Would someone who knows please tell me what is going on?
@Ian323 Were you notified by the moderators that your posts were marked as inappropriate content? They wouldn't be removed simply because you were critical of Airbnb policies- we have a lot of latitude here and there aren't many shrinking-violet hosts here who are afraid to speak their minds. There are sometimes glitches where posts get inadvertently marked or simply disappear. Perhaps you could ask @Lizzie or @Stephanie, who are moderators here. Just go to the envelope symbol on the top bar of these pages and there you can send them a private message.
@Sarah977 Thanks for that advice, Sarah. You are obviously a regular on this community. All three replies disappeared and I have yet to follow that up. Life is too short so I have moved on and posted fresh, shorter replies. If you read the reply to Mark116 above in the discussion thread you will get the gist of my response to you. Airbnb needs to require everyone to post grow, service-fee-inclusive prices or none at all. If you are right that the systems ignores gross or net and just sees pricing then we have surely lost out on that count. We have now re-set our pricing to the old way – net of service fee – to see if that will make a difference.
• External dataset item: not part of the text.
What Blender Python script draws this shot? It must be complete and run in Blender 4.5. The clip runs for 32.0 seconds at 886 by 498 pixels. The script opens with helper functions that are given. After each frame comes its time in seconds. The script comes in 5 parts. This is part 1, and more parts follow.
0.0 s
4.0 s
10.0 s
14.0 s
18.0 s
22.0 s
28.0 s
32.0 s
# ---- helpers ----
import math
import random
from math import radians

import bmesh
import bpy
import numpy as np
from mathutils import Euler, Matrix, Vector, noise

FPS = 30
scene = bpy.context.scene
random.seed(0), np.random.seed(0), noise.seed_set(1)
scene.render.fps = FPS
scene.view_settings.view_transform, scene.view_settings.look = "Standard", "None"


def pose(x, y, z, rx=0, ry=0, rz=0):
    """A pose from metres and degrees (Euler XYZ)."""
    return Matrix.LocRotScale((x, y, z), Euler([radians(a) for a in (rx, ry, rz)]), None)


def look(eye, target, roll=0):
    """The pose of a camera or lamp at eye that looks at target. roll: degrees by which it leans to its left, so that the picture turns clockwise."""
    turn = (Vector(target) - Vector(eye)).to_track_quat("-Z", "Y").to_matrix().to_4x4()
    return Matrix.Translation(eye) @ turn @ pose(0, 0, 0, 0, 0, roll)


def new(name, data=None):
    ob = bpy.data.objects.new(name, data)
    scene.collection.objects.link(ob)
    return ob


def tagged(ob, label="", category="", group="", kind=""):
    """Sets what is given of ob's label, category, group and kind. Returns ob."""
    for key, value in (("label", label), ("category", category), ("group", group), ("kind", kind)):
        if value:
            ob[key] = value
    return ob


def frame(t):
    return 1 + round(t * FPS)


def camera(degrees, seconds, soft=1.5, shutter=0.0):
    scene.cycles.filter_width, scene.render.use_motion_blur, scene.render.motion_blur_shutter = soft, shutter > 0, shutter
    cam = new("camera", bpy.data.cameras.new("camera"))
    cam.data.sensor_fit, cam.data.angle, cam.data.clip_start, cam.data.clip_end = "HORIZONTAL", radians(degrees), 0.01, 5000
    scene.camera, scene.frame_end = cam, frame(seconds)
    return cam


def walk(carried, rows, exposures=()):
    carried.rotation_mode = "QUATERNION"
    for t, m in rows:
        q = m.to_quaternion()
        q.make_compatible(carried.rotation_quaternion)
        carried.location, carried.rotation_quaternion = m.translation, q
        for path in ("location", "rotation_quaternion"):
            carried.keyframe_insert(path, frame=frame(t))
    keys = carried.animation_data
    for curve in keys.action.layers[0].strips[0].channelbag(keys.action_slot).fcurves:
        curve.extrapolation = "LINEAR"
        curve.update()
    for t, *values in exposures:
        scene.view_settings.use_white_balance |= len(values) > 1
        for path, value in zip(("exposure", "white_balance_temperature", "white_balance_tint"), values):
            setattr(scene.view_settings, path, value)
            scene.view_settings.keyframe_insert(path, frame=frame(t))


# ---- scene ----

As I pointed out to Nina first in the discussion thread. Why should we care? We get almost as much capacity as we can handle from other OTAs. Airbnb's service got us off the ground and we do like reviews, of guests a feature and benefit not found on other online travel operators. So, we would like to continue to have a good source of bookings – guests – from Airbnb.
Hi @Ian323 ,
Sorry to hear your posts have gone walkabout! Sometimes the spam quarantine incorrectly flags content. I will have a look in the filter for you and see if I can retrieve the missing posts.
Maybe you are not getting bookings from Airbnb because you have this on your property description:
Review scores: 9.8/10 on (Website hidden by Airbnb) 4.95/5 on TripAdvisor; 5/5 on (Hidden by Airbnb) and Expedia ...and guests go searching elsewhere for a better deal ?
A quick google of your place name reveals 5 alternative booking places with free cancellation and you have moderate set on Airbnb.